SPORT

England hopes to arrest slump

BABIES' DAY OUT: With the Ashes already in Australia's kitty, Matthew Hayden can afford to relax with his son Josh and daughter Grace at the Melbourne Cricket Ground on a Christmas Day training session on Monday.

BABIES' DAY OUT: With the Ashes already in Australia's kitty, Matthew Hayden can afford to relax with his son Josh and daughter Grace at the Melbourne Cricket Ground on a Christmas Day training session on Monday.   | Photo Credit: PHOTO: AP



Ted Corbett

Flintoff says he is not focussed on Christmas but on the TestsIt will be the 100th Test at the MCG

MELBOURNE: England will probably begin the Boxing Day Test at the MCG with the team that should have started the series in Brisbane more than a month ago.

It says a lot about the way this tour has been managed that it has taken so long to come to the conclusion that the England ought to have chosen those that beat Pakistan last summer.

Monty Panesar bowled his slow spin so superbly in those Tests that he forced Duncan Fletcher, the coach, to change his opinion completely. However by the time England arrived in Australia he had gone back to his original thought; that Ashley Giles was the better option. He had also rejected the claims of Sajid Mahmood for the lukewarm potential of James Anderson and gone back to Geraint Jones instead of Chris Read.

You may well ask why. Fletcher, surely in his last days with England, has a doubtful honour against his name. He may well have ruined two wicket-keepers in the course of a month. It will be interesting to see how Read performs; indeed it will be fascinating to see how the whole team pick itself off the floor.

In their farewell press conferences, both Shane Warne and Glenn McGrath made it clear that they expected nay, demanded a 5-0 result to this series and if England avoids that wipe-out, it deserves congratulations. Australia, a vastly improved team from the bunch of individuals who let themselves down in England 15 months ago, is beyond question the greater team.

Flintoff disappoints

Andrew Flintoff, a disappointment as a captain on this tour for all his heroics in India, says he is not focussed on Christmas but on the Tests and, since he is one of the most personable men to hold the job in the last 25 years, we will all wish him well. Australia needs no good wishes.

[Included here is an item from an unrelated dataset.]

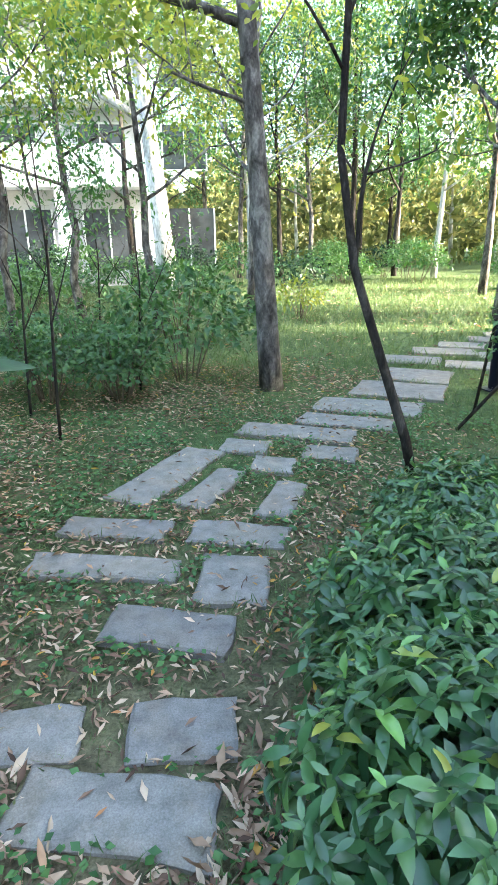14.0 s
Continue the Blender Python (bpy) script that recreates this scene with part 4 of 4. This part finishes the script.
for i, (x, y, h) in enumerate(((-9.9, 9.6, 7.0), (-11.6, 11.2, 7.5), (-10.2, 8.4, 6.5))):
    tall_tree(x, y, h, 0.1, 380 + i, M_BARK_DARK, M_MID, "leafy tree with a full bright green crown", (0.2, 0.1), 0.22, 0.13, 17, "leafy trees near the road", 0.3, 8)
WOOD = [(R.uniform(-6, 26), R.uniform(24, 52)) for _ in range(38)]
for i, (x, y) in enumerate(WOOD):
    h = 8.0 + 5.0 * ((i * 0.618) % 1)
    tall_tree(x, y, h, 0.11 + 0.06 * ((i * 0.37) % 1), 400 + i, (M_BARK_GREY, M_BARK_DARK, M_BARK_PALE)[i % 3], (M_TREE, M_GOLD, M_TREE)[(i // 2) % 3], "slender woodland tree with grey trunk and light crown", (0.5 * math.sin(i), 0), 0.3, 0.21, 20, "trees of the wood ahead", 0.5, 6)
SIDE = ((4.0, 13.0), (6.5, 17.5), (3.2, 20.0), (8.5, 11.0), (5.5, 23.0), (10.0, 21.0), (3.0, 9.0), (6.0, 6.0), (9.0, 3.0), (-12.0, 12.5), (-13.5, 7.0), (-11.5, 3.0), (-16.0, 11.0), (-10.0, 13.5))
for i, (x, y) in enumerate(SIDE):
    tall_tree(x, y, 7.5 + 2.5 * ((i * 0.618) % 1), 0.14, 500 + i, M_BARK_DARK if i % 2 else M_BARK_GREY, M_TREE, "leafy park tree with a grey trunk", (0.3 * math.sin(i), 0.2), 0.3, 0.22, 22, "park trees beside the walk", 0.4, 7)
# Trees outside the view, added to keep direct sun off the walk.
SHADE = ((7.5, -1.0), (9.5, 0.8), (7.0, 2.2), (10.5, 4.5), (8.0, 5.2), (9.0, 8.0), (11.5, 8.5), (10.0, 11.5), (8.5, 14.0), (13.0, 2.0), (12.5, -2.0), (12.0, 17.5), (15.5, 16.0), (9.5, -3.5), (14.5, 11.0), (15.0, 6.0))
for i, (x, y) in enumerate(SHADE):
    tall_tree(x, y, 8.0 + 2.0 * ((i * 0.618) % 1), 0.16, 560 + i, M_BARK_DARK, M_TREE, "dense low-crowned tree out of view, added to shade the walk", (0.2 * math.sin(i), 0.1), 0.14, 0.34, 24, "dense trees on the sunny side", 0.5, 9, depth=2, reach=0.34)
# Unseen trees behind the walk's start, added to enclose and shade it.
BACK = ((-4.0, -3.0), (0.0, -5.0), (4.5, -2.0), (8.0, -4.0), (-9.0, -1.0))
for i, (x, y) in enumerate(BACK):
    tall_tree(x, y, 9.0, 0.16, 540 + i, M_BARK_DARK, M_TREE, "unseen leafy tree added behind the start of the walk", (0.2, 0.1), 0.3, 0.24, 10, "park trees behind the lamp", 0.45, 6)
for i in range(26):
    x, y = R.uniform(-8, 20), R.uniform(24, 40)
    shrub("wood_undergrowth", (x, y, 0), (1.2, 0.9, 1.0 + 0.8 * R.rand()), "rough green undergrowth at the edge of the wood", (M_TREE, M_DARK, M_FRESH)[i % 3], FOLDED, 0.16, 900, 600 + i, "undergrowth of the wood", 8)
for i in range(16):
    x, y = -17 + 15 * R.rand(), 16 + 12 * R.rand()
    shrub("grove_undergrowth", (x, y, 0), (1.1, 0.9, 0.9 + 0.7 * R.rand()), "rough green undergrowth below the sunlit trees", (M_TREE, M_FRESH)[i % 2], FOLDED, 0.13, 1100, 640 + i, "undergrowth before the building", 8)


# ---- white building with balcony bands ----
def building():
    t = thing("apartment_building", (0, 0, 0), "long white building with balcony bands and a pillared ground floor", "building")
    x0, x1, y = -48.0, -3.5, 36.0
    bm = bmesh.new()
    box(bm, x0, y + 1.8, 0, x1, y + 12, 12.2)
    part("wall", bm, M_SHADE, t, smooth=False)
    bm = bmesh.new()
    box(bm, x0 - 0.3, y - 0.3, 11.9, x1 + 0.3, y + 12.3, 12.4)
    part("roof", bm, M_WALL, t, smooth=False)
    bm = bmesh.new()
    box(bm, x0, y - 1.2, -0.05, x1, y + 1.8, 0.5)
    part("plinth", bm, M_CONC, t, smooth=False)
    for k in range(3):
        z = 3.9 + 3.2 * k
        bm = bmesh.new()
        box(bm, x0, y, z, x1, y + 1.78, z + 0.25)
        box(bm, x0, y, z + 0.25, x1, y + 0.15, z + 1.6)
        part("balcony", bm, M_WALL, t, "white balcony band", smooth=False)
    i, x = 0, x0 + 1.0
    while x < x1:
        bm = bmesh.new()
        box(bm, x, y + 0.15, 0.5, x + 0.6, y + 0.75, 3.9)
        part("pillar", bm, M_WALL, t, smooth=False)
        door = part("doorway", (lambda b: (box(b, x + 0.95, y + 1.72, 0.5, x + 3.15, y + 1.8, 3.1), b)[1])(bmesh.new()), M_PANE, t, smooth=False)
        bm = bmesh.new()
        for a, c in ((0.88, 0.95), (2.0, 2.07), (3.15, 3.22)):
            box(bm, x + a, y + 1.68, 0.5, x + c, y + 1.79, 3.1)
        part("frame", bm, M_WALL, door, smooth=False)
        for k in range(3):
            z = 4.2 + 3.2 * k - (0.25 if k == 2 else 0)
            if k:
                bm = bmesh.new()
                box(bm, x, y + 0.2, z - 3.2 + 1.3, x + 0.35, y + 0.5, z - 0.3)
                part("column", bm, M_WALL, t, smooth=False)
            w = part("window", (lambda b: (box(b, x + 1.0, y + 1.74, z + 0.5, x + 2.9, y + 1.8, z + 2.3), b)[1])(bmesh.new()), M_PANE, t, smooth=False)
            bm = bmesh.new()
            for a, b, c, d in ((0.95, 0.45, 2.95, 0.52), (0.95, 2.28, 2.95, 2.35), (0.95, 0.52, 1.02, 2.28), (2.88, 0.52, 2.95, 2.28), (1.92, 0.52, 1.98, 2.28)):
                box(bm, x + a, y + 1.7, z + b, x + c, y + 1.79, z + d)
            part("frame", bm, M_WALL, w, smooth=False)
        x += 3.6
    return t


building()


# ---- blue bus on the road beyond ----
def bus():
    t = thing("bus", (-28.2, 16.5, 0), "bright blue bus parked on the road beyond the trees", "bus")
    t.rotation_euler = (0, 0, radians(57))
    bm = bmesh.new()
    box(bm, -5.0, -1.2, 0.35, 5.0, 1.2, 3.0)
    bmesh.ops.bevel(bm, geom=list(bm.edges), offset=0.15, segments=3, affect="EDGES")
    part("body", bm, M_BLUE, t)
    bm = bmesh.new()
    box(bm, -4.8, -1.215, 0.4, 4.8, -1.19, 0.75)
    part("skirt", bm, M_WHITE, t, smooth=False)
    for k in range(6):
        bm = bmesh.new()
        box(bm, -4.6 + k * 1.55, -1.22, 1.4, -3.2 + k * 1.55, -1.19, 2.5)
        part("window", bm, M_PANE, t, smooth=False)
    for sx in (-3.2, 3.2):
        for sy in (-1.1, 1.1):
            bm = bmesh.new()
            lathe(bm, [(0.2, -0.14), (0.46, -0.12), (0.48, 0), (0.46, 0.12), (0.2, 0.14)], 24)
            w = part("wheel", bm, M_TYRE, t)
            w.matrix_basis = pose(sx, sy, 0.48, 90, 0, 0)
    return t


bus()
bm = bmesh.new()
box(bm, -60, -4.5, -0.05, 18, 3.5, 0.03)
road = part("road", bm, plain("asphalt", (0.045, 0.045, 0.047), (0.08, 0.08, 0.08), 2.0, 0.9, 0.3), None, smooth=False)
road.matrix_basis = pose(-29.6, 18.0, 0, 0, 0, 57)
tagged(road, "grey asphalt road beyond the trees", "road", kind="structure")


# ---- distant ring of woods ----
def far_woods():
    rng = np.random.RandomState(77)
    n = 60000
    th, rad = rng.uniform(0, 2 * math.pi, n), rng.uniform(62, 85, n)
    top = 9.0 + 4.0 * np.array([noise.noise(Vector((math.cos(a) * 9, math.sin(a) * 9, 1))) for a in th])
    P = np.stack([np.cos(th) * rad - 3, np.sin(th) * rad + 8, rng.rand(n) ** 0.8 * top], 1)
    ob = new("far_woods", scatter("far_woods", FOLDED, P, rand_dirs(n, 0.4), rng.normal(size=(n, 3)) + np.array((0, 0, 1)), rng.uniform(0.6, 1.3, n), M_FARWOOD))
    tagged(ob, "distant hazy green woods around the park", "woods", kind="stuff")


far_woods()


def wood_edge():
    rng = np.random.RandomState(78)
    n = 24000
    th, rad = rng.uniform(0.15, 1.75, n), rng.uniform(42, 60, n)
    top = 6.5 + 3.0 * np.array([noise.noise(Vector((math.cos(a) * 14, math.sin(a) * 14, 5))) for a in th])
    P = np.stack([np.cos(th) * rad - 3, np.sin(th) * rad + 6, 0.3 + rng.rand(n) ** 0.9 * top], 1)
    ob = new("wood_edge", scatter("wood_edge", FOLDED, P, rand_dirs(n, 0.4), rng.normal(size=(n, 3)) + np.array((0, 0, 1)), rng.uniform(0.4, 0.9, n), M_FARWOOD))
    tagged(ob, "dim green thicket deep in the wood", "woods", kind="stuff")


wood_edge()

In according to its own reckoning the 100th Test at the MCG, where it all began in 1877, it will have so much inspiration it will be impossible for any side to match it in a country where passion for sport runs high.

Standing ovations for Warne a Melbourne lad and McGrath for all he is from New South Wales will only be the start as 100,000 voices join the paens of praise for everything Australian. I acknowledge the high praise for Warne; there has never been a better spinner whatever the figures say. McGrath is also an outstanding bowler but was not Curtly Ambrose greater?

In the past week, Ambrose has not received a mention in the local papers even though in his greatest moments he would have bowled out Australia and England on the same day and still had the energy to play his air guitar in the dressing room for hours afterwards.

Sad trends

I write as an observer of this game for more than 25 years who has been sickened by what has happened in the last three Tests. Not just England's wretched show which has a whitewash written all over it but in the one-eyed reporting of those miserable defeats.

Australia has had its revenge but that, apparently, is not enough. Buckets of swill have also to be thrown over everyone in the England camp, lies printed about the most innocent men, unrelenting hogwash added as each writer competes to see who can produce the most damning account.

I have no argument against Australia. It deserves its triumph, earned by the sweat of its collective brow, its aggregate talent and its will to win. Sadly, its support group lacks any sort of grace and for that reason alone I hope England can scrape at least one win in the next two Tests.

The teams: England (from): Andrew Flintoff (capt.), Andrew Strauss, Alastair Cook, Ian Bell, Kevin Pietersen, Paul Collingwood, Chris Read, Sajid Mahmood, Matthew Hoggard, Steve Harmison, Monty Panesar, James Anderson.

Australia: Ricky Ponting (capt.), Justin Langer, Matthew Hayden, Michael Hussey, Michael Clarke, Andrew Symonds, Adam Gilchrist, Shane Warne, Brett Lee, Stuart Clark, Glenn McGrath.

Umpires: Rudi Koertzen (South Africa) and Aleem Dar (Pakistan). TV Umpire: Peter Parker. Match Referee: Ranjan Madugalle (Sri Lanka).